- What you need to do:
It is required that the lines from the top of the listing through the line with "from math import radians" be reproduced exactly, excluding pictures.

- Recorded information:
----------
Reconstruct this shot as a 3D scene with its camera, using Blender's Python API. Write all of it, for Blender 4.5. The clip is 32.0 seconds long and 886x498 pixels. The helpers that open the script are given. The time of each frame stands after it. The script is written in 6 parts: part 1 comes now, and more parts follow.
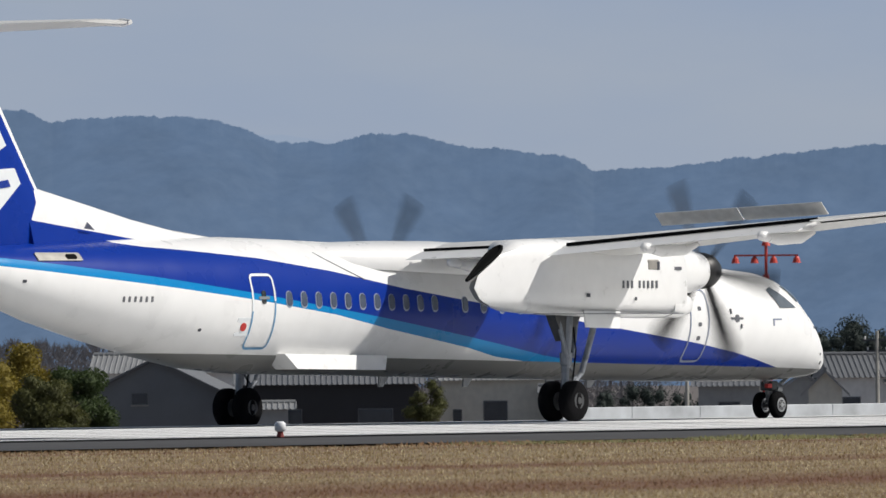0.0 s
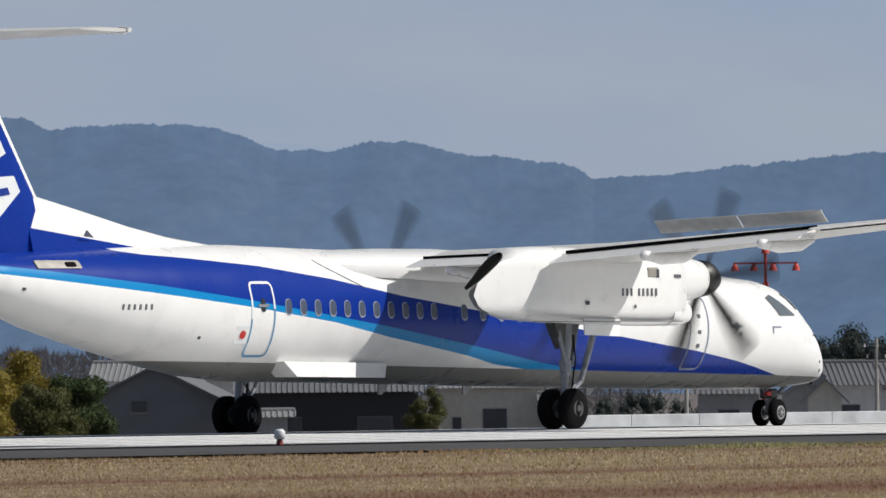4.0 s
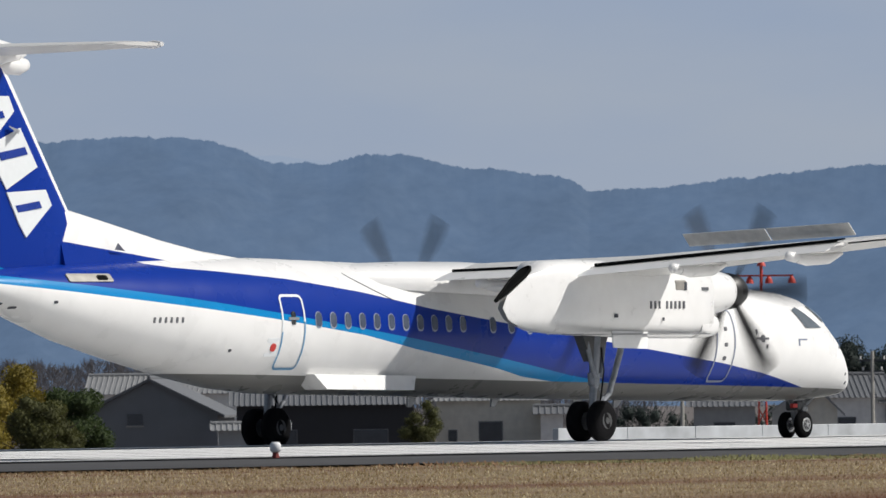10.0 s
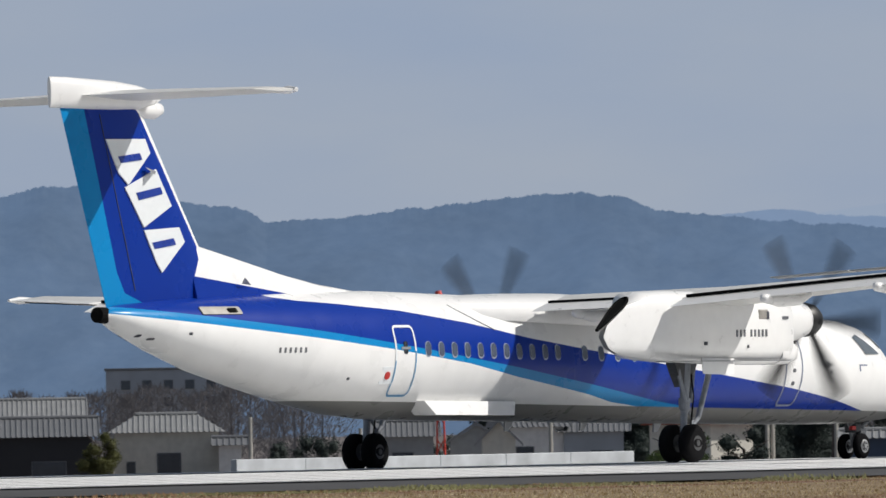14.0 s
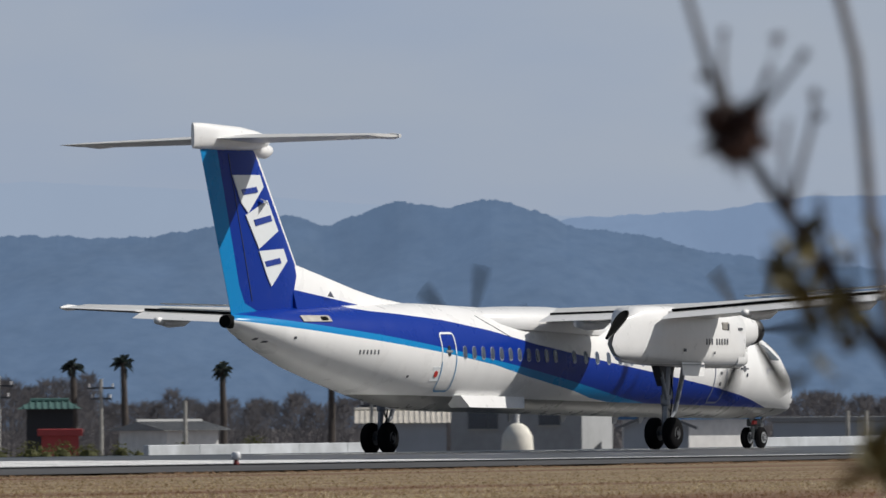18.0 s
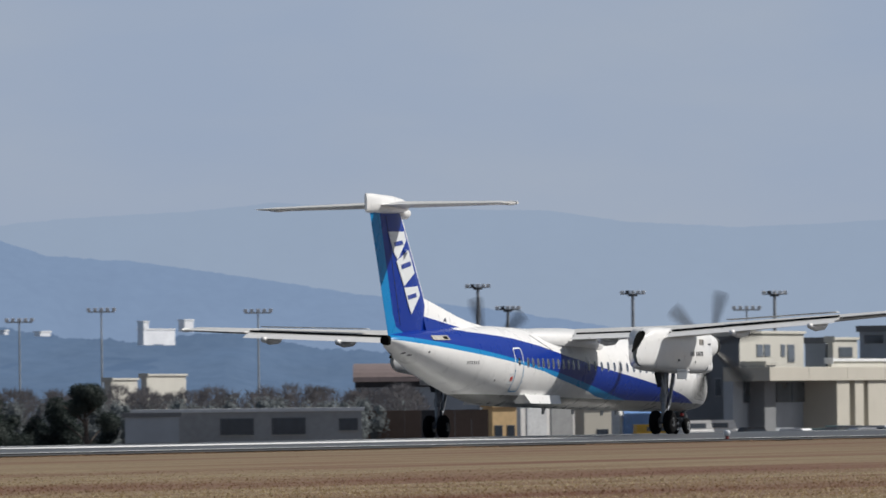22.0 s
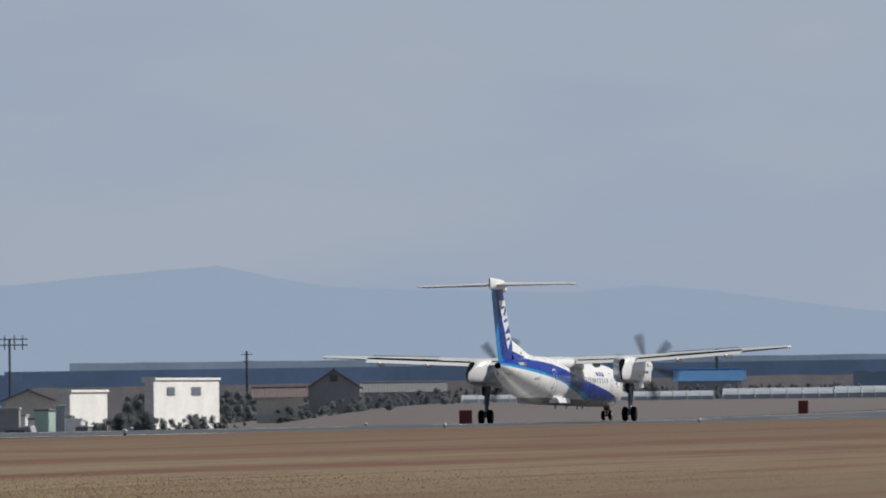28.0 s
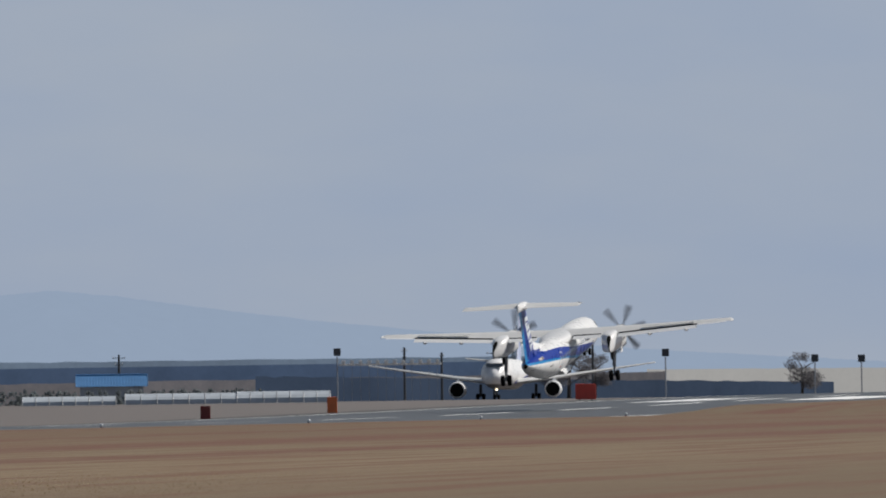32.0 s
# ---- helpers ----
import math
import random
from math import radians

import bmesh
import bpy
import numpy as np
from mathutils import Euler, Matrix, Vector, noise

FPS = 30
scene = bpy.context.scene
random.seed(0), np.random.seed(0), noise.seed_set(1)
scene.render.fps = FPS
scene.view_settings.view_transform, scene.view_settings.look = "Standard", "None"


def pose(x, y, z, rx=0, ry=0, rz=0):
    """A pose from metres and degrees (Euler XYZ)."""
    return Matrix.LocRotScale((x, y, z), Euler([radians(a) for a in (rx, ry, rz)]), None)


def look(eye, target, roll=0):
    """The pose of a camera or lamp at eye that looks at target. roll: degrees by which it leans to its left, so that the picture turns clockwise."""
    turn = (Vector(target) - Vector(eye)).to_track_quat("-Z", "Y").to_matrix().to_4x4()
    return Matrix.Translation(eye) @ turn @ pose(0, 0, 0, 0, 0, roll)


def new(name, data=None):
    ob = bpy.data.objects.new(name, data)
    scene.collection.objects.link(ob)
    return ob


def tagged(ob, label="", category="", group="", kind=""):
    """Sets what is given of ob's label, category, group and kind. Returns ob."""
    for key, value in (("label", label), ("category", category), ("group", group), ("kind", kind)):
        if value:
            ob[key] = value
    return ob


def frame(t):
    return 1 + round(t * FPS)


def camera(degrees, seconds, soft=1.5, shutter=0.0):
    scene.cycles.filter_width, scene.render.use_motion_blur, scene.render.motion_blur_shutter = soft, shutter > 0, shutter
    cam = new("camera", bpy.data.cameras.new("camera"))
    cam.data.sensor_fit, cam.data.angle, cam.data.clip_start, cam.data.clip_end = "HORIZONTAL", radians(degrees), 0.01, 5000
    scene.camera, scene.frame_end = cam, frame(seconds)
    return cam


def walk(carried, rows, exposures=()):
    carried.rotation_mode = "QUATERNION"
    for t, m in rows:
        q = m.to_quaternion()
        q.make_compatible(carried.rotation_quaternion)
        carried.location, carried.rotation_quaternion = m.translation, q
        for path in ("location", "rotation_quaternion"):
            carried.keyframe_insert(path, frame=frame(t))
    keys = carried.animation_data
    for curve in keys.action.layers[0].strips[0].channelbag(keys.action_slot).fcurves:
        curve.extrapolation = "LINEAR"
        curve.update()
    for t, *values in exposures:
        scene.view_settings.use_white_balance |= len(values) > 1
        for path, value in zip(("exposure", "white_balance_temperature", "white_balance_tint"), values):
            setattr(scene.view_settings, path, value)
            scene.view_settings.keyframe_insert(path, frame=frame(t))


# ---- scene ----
cam = camera(4.7482, 32.0, soft=1.5, shutter=0.2)

EYE_Z = 1.146      # eye height over the runway
LANE_Y = 139.17     # runway centre line; the runway runs along +x

# seconds, bearing from +x towards +y, tilt, lean (degrees)
PAN = [
    (0, 37.111, 0.652, -0.57), (0.5, 37.115, 0.657, -0.50), (1, 37.116, 0.657, -0.56), (1.5, 37.117, 0.664, -0.56),
    (2, 37.111, 0.668, -0.60), (2.5, 37.112, 0.670, -0.56), (3, 37.111, 0.676, -0.57), (3.5, 37.110, 0.686, -0.57),
    (5.5, 37.097, 0.707, -0.59), (6, 37.093, 0.711, -0.57), (6.5, 37.089, 0.710, -0.58), (7, 37.092, 0.709, -0.57),
    (7.5, 37.092, 0.718, -0.58), (8, 37.094, 0.730, -0.60), (8.5, 37.099, 0.745, -0.60), (9, 37.101, 0.754, -0.61),
    (9.5, 37.101, 0.760, -0.58), (10, 37.084, 0.762, -0.62), (10.5, 37.066, 0.776, -0.65), (11, 36.899, 0.785, -0.64),
    (11.5, 36.665, 0.818, -0.69), (12, 36.432, 0.930, -0.70), (12.5, 36.277, 0.956, -0.87), (13, 36.162, 0.931, -0.91),
    (13.5, 35.689, 0.916, -0.85), (14, 35.351, 0.904, -0.97), (14.5, 34.792, 0.887, -0.86), (16.5, 31.687, 0.841, -0.78),
    (17, 30.925, 0.850, -0.53), (17.5, 29.983, 0.853, -0.63), (18, 29.061, 0.863, -0.42), (18.5, 28.160, 0.870, -0.63),
    (19, 27.355, 0.890, -0.58), (19.5, 26.426, 0.887, -0.63), (20, 25.478, 0.888, -1.03), (20.5, 24.690, 0.877, -0.63),
    (21, 23.597, 0.866, -0.84), (21.5, 22.421, 0.843, -0.62), (22, 21.574, 0.843, -0.68), (22.5, 20.885, 0.834, -0.67),
    (23, 20.121, 0.841, -0.77), (23.5, 19.109, 0.798, -0.63), (24, 18.096, 0.765, -0.37), (24.5, 17.299, 0.734, -0.75),
    (25, 16.892, 0.745, -0.48), (25.5, 15.886, 0.705, -0.68), (26, 14.918, 0.736, -0.58), (26.5, 14.483, 0.719, -0.63),
    (28.5, 12.693, 0.869, -0.63), (29, 12.233, 0.867, -0.60), (29.5, 11.883, 0.869, -0.62), (30, 11.395, 0.867, -0.56),
    (30.5, 10.909, 0.858, -0.63), (31, 10.580, 0.853, -0.41), (31.5, 10.132, 0.830, -0.63), (32, 9.985, 0.825, -0.75)]


def heading(bearing, tilt):
    b, e = radians(bearing), radians(tilt)
    return Vector((math.cos(b) * math.cos(e), math.sin(b) * math.cos(e), math.sin(e)))


EYE = Vector((0, 0, EYE_Z))
walk(cam, [(t, look(EYE, EYE + 100 * heading(b, e), lean)) for t, b, e, lean in PAN],
     exposures=[(0, 0.0), (18, 0.0), (19, 0.05), (20, 0.13), (21, 0.15), (22, 0.05), (23, 0.06), (24, 0.06), (26, 0.06), (28.5, 0.0), (32, 0.0)])
cam.data.dof.use_dof = True
cam.data.dof.focus_distance = 240
cam.data.dof.aperture_fstop = 11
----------
- Task output:
Reconstruct this shot as a 3D scene with its camera, using Blender's Python API. Write all of it, for Blender 4.5. The clip is 32.0 seconds long and 886x498 pixels. The helpers that open the script are given. The time of each frame stands after it. The script is written in 6 parts: part 1 comes now, and more parts follow.
0.0 s
4.0 s
10.0 s
14.0 s
18.0 s
22.0 s
28.0 s
32.0 s
# ---- helpers ----
import math
import random
from math import radians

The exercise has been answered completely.